Of Meat and Art
There’s a fair amount of fine art around meat and slaughter. Most famous might be the paintings of Francis Bacon – several friends guessed that the image Harper’s magazine used to illustrate my cover story was by him. (In fact, those hanging sides of beef are the work of Russian-born Alex Kanevsky.) I’ve never forgotten a scene in James Salter’s A Sport and a Pastime where the characters, out drinking at night, happen upon an open-air abattoir in les Halles: “It’s like coming upon a factory in the darkness. The overhead lights are blazing. The smell of carnage is everywhere, the very metal reeks with an odor denser than flowers.” Lately I’ve been reading The Cow, a collection of violent, visceral poetry by Ariana Reines; among the texts incorporated into her verse are passages from The Merck Veterinary Manual.

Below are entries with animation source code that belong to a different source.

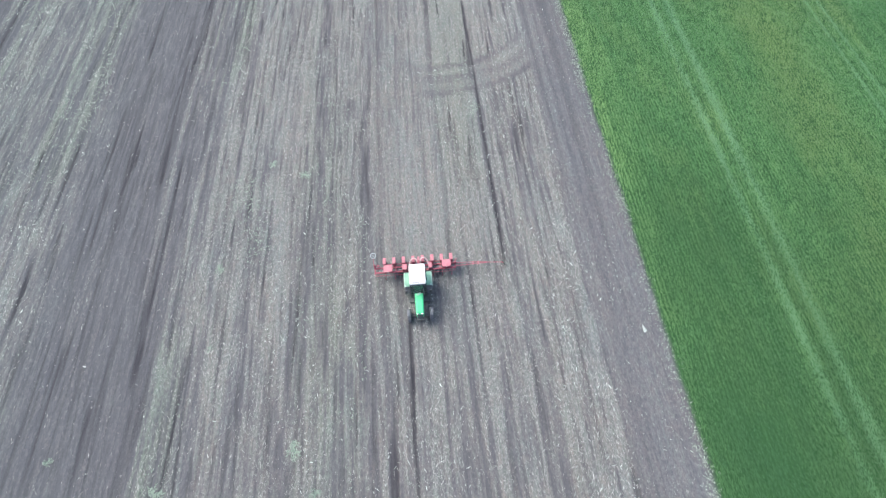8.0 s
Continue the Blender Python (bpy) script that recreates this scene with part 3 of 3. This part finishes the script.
def build_tractor():
    t = thing("tractor", pose(-0.63, 17.97, 0), "bright green tractor with a white cab roof, working on bare soil", "tractor")
    # backbone
    block = joined(box(-0.20, 0.20, -2.35, -0.95, 0.52, 1.02, 0.03), box(-0.26, 0.26, -1.0, 0.30, 0.50, 1.0, 0.05),
                   tube([(-0.60, 0, 0.76), (0.60, 0, 0.76)], 0.13, 14), box(-0.24, 0.24, 0.25, 0.50, 0.55, 0.95, 0.03))
    part("chassis", block, IRON, t, "dark greasy engine block and gearbox")
    # bonnet: rounded on top, a little narrower at the nose
    sections = []
    for y, w, zt in ((-2.59, 0.235, 1.36), (-2.55, 0.265, 1.43), (-2.42, 0.276, 1.47), (-1.9, 0.288, 1.52), (-1.3, 0.300, 1.56), (-1.10, 0.304, 1.575)):
        sections.append([(-w, y, 0.93), (-w, y, zt - 0.12), (-w * 0.90, y, zt - 0.035), (-w * 0.62, y, zt), (w * 0.62, y, zt), (w * 0.90, y, zt - 0.035), (w, y, zt - 0.12), (w, y, 0.93)])
    hood = part("hood", loft(sections), GREEN, t, "bright green bonnet")
    part("hood_ridge", box(-0.035, 0.035, -2.38, -1.12, 1.50, 1.545, 0.012, pose(0, 0, -0.03, 0, 0, 0) @ Matrix.Shear("XZ", 4, (0, 0))), GREEN, hood)
    grille = box(-0.20, 0.20, -2.63, -2.58, 0.78, 1.22, 0.015)
    for k in range(7):
        add(grille, box(-0.185, 0.185, -2.647, -2.623, 0.82 + 0.055 * k, 0.845 + 0.055 * k, 0.004, seg=1))
    part("grille", grille, IRON, t, "black slatted grille")
    for s in (-1, 1):
        lamp = part("headlight", lathe([(0, 0.001), (0, 0.075), (0.05, 0.085), (0.07, 0.07), (0.078, 0.001)], 18, Matrix.Translation((s * 0.148, -2.59, 1.34)) @ Matrix.Rotation(radians(-30), 4, "X") @ Matrix.Rotation(radians(-90), 4, "Y")), LAMP, t, "round clear headlight")
        part("bezel", lathe([(-0.02, 0.08), (0.055, 0.098), (0.06, 0.088), (0.0, 0.078)], 18, Matrix.Translation((s * 0.148, -2.59, 1.34)) @ Matrix.Rotation(radians(-30), 4, "X") @ Matrix.Rotation(radians(-90), 4, "Y")), IRON, lamp)
    part("front_weight", joined(*[box(-0.27 + 0.11 * k, -0.18 + 0.11 * k, -2.79, -2.63, 0.55, 0.84, 0.012) for k in range(5)]), IRON, t, "row of dark iron ballast plates")
    # front axle and wheels
    part("front_axle", joined(box(-0.62, 0.62, -2.36, -2.18, 0.42, 0.56, 0.02), box(-0.14, 0.14, -2.42, -2.12, 0.36, 0.62, 0.03), tube([(-0.6, -2.1, 0.50), (0.6, -2.1, 0.50)], 0.022)), IRON, t, "dark front axle with track rod")
    for s in (-1, 1):
        wheel(t, "front_wheel", s * 0.78, -2.25, 0.46, 0.27, 0.25, 16, s)
        guard = fender_shape(s, 0.52, 0.66, 0.91, 48, 122, -2.25, 0.44, 0.05)
        part("front_mudguard", guard, MUDGUARD, t, "dusty grey plastic front mudguard", smooth=True)
        part("guard_bracket", tube([(s * 0.60, -2.27, 0.5), (s * 0.62, -2.2, 0.9), (s * 0.72, -2.2, 1.02)], 0.018), IRON, t)
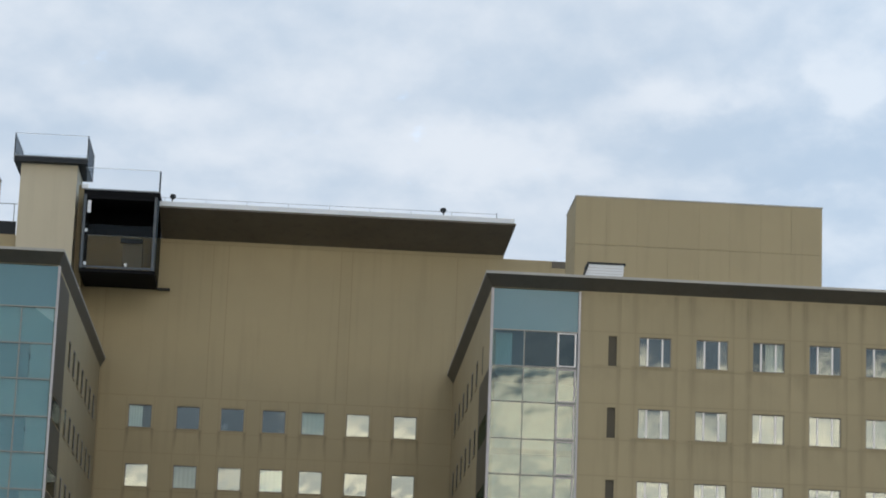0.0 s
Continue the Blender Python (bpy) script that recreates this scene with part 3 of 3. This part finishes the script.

Last month Tak Cheung, an artist in NYU’s edgy Interactive Telecommunications Program, emailed to if I’d be willing to help out with his thesis project. My job would be to eat a special meal he would serve me, in a Brooklyn warehouse, while being videotaped. At first I didn’t respond — it was an odd-sounding request, I didn’t know him, and I was busy, as usual. But he persisted: he had read my article, and (though he declined to say why) I was his perfect diner. I called him. We talked. There would be two diners served, at successive sittings. Australian art curator Amanda McDonald Crowley would go first. The food, prepared by two young Brooklyn chefs, would be delicious, he promised. But he wouldn’t tell me what it would be. He also intimated that how the food would be served was significant–but again, part of the project was that I couldn’t know details in advance.
I said okay. I will ruin just enough of the surprise to tell you that dessert was chicken ice cream, served inside a “sculpted chicken head made of white chocolate.” Several ingenious creations preceded that, and the whole event (which you can watch below) is a thoughtful commentary on poultry production.